### COLLECTED MATERIAL
# # #

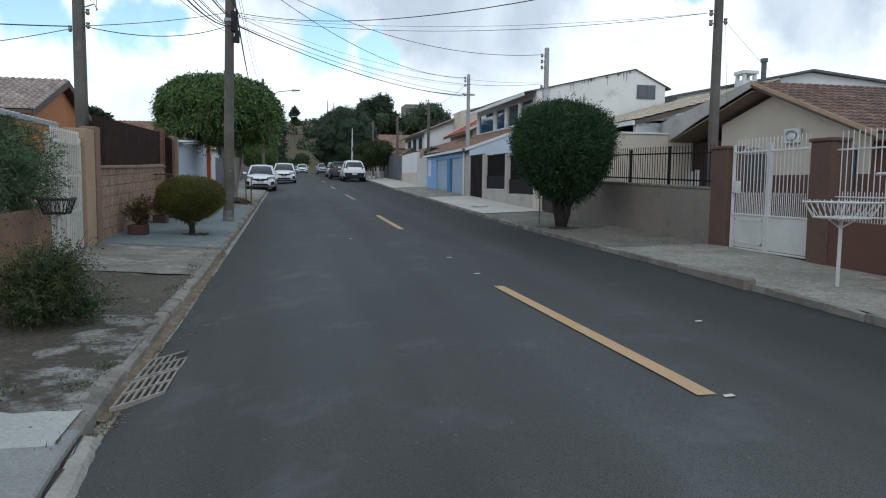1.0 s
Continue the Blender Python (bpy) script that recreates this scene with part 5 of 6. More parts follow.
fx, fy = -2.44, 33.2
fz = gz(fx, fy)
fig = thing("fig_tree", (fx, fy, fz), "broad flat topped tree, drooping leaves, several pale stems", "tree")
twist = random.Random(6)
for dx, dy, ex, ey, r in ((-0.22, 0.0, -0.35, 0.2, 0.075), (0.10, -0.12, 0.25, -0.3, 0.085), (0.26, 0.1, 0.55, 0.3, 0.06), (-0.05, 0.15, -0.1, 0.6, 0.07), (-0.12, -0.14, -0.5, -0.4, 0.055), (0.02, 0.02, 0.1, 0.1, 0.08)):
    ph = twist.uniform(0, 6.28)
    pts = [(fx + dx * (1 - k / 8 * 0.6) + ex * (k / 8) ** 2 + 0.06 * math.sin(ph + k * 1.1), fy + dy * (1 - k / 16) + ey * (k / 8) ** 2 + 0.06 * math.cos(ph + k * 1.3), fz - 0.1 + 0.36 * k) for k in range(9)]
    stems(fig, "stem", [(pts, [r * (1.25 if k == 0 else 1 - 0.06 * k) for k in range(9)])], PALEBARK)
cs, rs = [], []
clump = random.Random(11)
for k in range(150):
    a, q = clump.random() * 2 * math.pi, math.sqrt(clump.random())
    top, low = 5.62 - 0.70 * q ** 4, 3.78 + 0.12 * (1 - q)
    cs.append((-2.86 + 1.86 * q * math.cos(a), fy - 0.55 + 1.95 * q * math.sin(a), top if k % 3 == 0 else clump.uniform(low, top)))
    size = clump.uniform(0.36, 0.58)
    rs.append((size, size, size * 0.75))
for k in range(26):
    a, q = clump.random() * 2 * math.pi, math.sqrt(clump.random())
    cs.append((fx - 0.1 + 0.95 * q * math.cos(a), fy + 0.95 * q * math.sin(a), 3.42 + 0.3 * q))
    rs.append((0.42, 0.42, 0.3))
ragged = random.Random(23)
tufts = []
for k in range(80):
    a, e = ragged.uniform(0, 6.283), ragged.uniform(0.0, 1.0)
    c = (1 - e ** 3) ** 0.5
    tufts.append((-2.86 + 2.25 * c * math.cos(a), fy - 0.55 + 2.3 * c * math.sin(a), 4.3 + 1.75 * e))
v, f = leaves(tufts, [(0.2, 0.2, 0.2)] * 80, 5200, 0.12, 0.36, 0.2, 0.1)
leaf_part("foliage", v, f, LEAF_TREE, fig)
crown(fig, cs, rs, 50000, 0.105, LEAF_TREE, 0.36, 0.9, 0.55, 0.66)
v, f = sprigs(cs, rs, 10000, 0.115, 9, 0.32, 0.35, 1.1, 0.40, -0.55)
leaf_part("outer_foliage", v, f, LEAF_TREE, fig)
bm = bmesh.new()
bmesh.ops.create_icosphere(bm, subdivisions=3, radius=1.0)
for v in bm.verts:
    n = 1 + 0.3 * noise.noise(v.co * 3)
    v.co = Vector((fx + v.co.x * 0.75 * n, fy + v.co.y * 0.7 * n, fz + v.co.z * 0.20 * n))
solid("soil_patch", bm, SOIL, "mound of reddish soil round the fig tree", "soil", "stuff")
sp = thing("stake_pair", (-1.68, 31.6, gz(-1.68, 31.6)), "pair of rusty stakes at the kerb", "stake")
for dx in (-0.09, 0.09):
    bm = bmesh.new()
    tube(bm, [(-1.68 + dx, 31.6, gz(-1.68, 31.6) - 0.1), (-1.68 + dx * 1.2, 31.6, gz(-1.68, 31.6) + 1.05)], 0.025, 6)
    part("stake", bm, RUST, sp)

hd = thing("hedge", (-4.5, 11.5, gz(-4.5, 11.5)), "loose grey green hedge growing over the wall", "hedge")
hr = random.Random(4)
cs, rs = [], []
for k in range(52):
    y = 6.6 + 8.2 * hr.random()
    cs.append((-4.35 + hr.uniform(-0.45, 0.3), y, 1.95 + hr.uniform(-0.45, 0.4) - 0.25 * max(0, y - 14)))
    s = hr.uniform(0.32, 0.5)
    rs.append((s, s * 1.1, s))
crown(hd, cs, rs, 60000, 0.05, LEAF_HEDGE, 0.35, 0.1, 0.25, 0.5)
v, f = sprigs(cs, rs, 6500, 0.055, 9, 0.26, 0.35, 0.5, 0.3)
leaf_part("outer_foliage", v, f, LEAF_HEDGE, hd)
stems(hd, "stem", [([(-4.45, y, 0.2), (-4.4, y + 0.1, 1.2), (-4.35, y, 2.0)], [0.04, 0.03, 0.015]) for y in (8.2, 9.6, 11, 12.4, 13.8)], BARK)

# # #

### WHAT YOU ARE ASKED TO DO
Every line of the material is to be quoted exactly, with no pictures carried over.

### THE REPLY
1.0 s
Continue the Blender Python (bpy) script that recreates this scene with part 5 of 6. More parts follow.
fx, fy = -2.44, 33.2
fz = gz(fx, fy)
fig = thing("fig_tree", (fx, fy, fz), "broad flat topped tree, drooping leaves, several pale stems", "tree")
twist = random.Random(6)
for dx, dy, ex, ey, r in ((-0.22, 0.0, -0.35, 0.2, 0.075), (0.10, -0.12, 0.25, -0.3, 0.085), (0.26, 0.1, 0.55, 0.3, 0.06), (-0.05, 0.15, -0.1, 0.6, 0.07), (-0.12, -0.14, -0.5, -0.4, 0.055), (0.02, 0.02, 0.1, 0.1, 0.08)):
    ph = twist.uniform(0, 6.28)
    pts = [(fx + dx * (1 - k / 8 * 0.6) + ex * (k / 8) ** 2 + 0.06 * math.sin(ph + k * 1.1), fy + dy * (1 - k / 16) + ey * (k / 8) ** 2 + 0.06 * math.cos(ph + k * 1.3), fz - 0.1 + 0.36 * k) for k in range(9)]
    stems(fig, "stem", [(pts, [r * (1.25 if k == 0 else 1 - 0.06 * k) for k in range(9)])], PALEBARK)
cs, rs = [], []
clump = random.Random(11)
for k in range(150):
    a, q = clump.random() * 2 * math.pi, math.sqrt(clump.random())
    top, low = 5.62 - 0.70 * q ** 4, 3.78 + 0.12 * (1 - q)
    cs.append((-2.86 + 1.86 * q * math.cos(a), fy - 0.55 + 1.95 * q * math.sin(a), top if k % 3 == 0 else clump.uniform(low, top)))
    size = clump.uniform(0.36, 0.58)
    rs.append((size, size, size * 0.75))
for k in range(26):
    a, q = clump.random() * 2 * math.pi, math.sqrt(clump.random())
    cs.append((fx - 0.1 + 0.95 * q * math.cos(a), fy + 0.95 * q * math.sin(a), 3.42 + 0.3 * q))
    rs.append((0.42, 0.42, 0.3))
ragged = random.Random(23)
tufts = []
for k in range(80):
    a, e = ragged.uniform(0, 6.283), ragged.uniform(0.0, 1.0)
    c = (1 - e ** 3) ** 0.5
    tufts.append((-2.86 + 2.25 * c * math.cos(a), fy - 0.55 + 2.3 * c * math.sin(a), 4.3 + 1.75 * e))
v, f = leaves(tufts, [(0.2, 0.2, 0.2)] * 80, 5200, 0.12, 0.36, 0.2, 0.1)
leaf_part("foliage", v, f, LEAF_TREE, fig)
crown(fig, cs, rs, 50000, 0.105, LEAF_TREE, 0.36, 0.9, 0.55, 0.66)
v, f = sprigs(cs, rs, 10000, 0.115, 9, 0.32, 0.35, 1.1, 0.40, -0.55)
leaf_part("outer_foliage", v, f, LEAF_TREE, fig)
bm = bmesh.new()
bmesh.ops.create_icosphere(bm, subdivisions=3, radius=1.0)
for v in bm.verts:
    n = 1 + 0.3 * noise.noise(v.co * 3)
    v.co = Vector((fx + v.co.x * 0.75 * n, fy + v.co.y * 0.7 * n, fz + v.co.z * 0.20 * n))
solid("soil_patch", bm, SOIL, "mound of reddish soil round the fig tree", "soil", "stuff")
sp = thing("stake_pair", (-1.68, 31.6, gz(-1.68, 31.6)), "pair of rusty stakes at the kerb", "stake")
for dx in (-0.09, 0.09):
    bm = bmesh.new()
    tube(bm, [(-1.68 + dx, 31.6, gz(-1.68, 31.6) - 0.1), (-1.68 + dx * 1.2, 31.6, gz(-1.68, 31.6) + 1.05)], 0.025, 6)
    part("stake", bm, RUST, sp)

hd = thing("hedge", (-4.5, 11.5, gz(-4.5, 11.5)), "loose grey green hedge growing over the wall", "hedge")
hr = random.Random(4)
cs, rs = [], []
for k in range(52):
    y = 6.6 + 8.2 * hr.random()
    cs.append((-4.35 + hr.uniform(-0.45, 0.3), y, 1.95 + hr.uniform(-0.45, 0.4) - 0.25 * max(0, y - 14)))
    s = hr.uniform(0.32, 0.5)
    rs.append((s, s * 1.1, s))
crown(hd, cs, rs, 60000, 0.05, LEAF_HEDGE, 0.35, 0.1, 0.25, 0.5)
v, f = sprigs(cs, rs, 6500, 0.055, 9, 0.26, 0.35, 0.5, 0.3)
leaf_part("outer_foliage", v, f, LEAF_HEDGE, hd)
stems(hd, "stem", [([(-4.45, y, 0.2), (-4.4, y + 0.1, 1.2), (-4.35, y, 2.0)], [0.04, 0.03, 0.015]) for y in (8.2, 9.6, 11, 12.4, 13.8)], BARK)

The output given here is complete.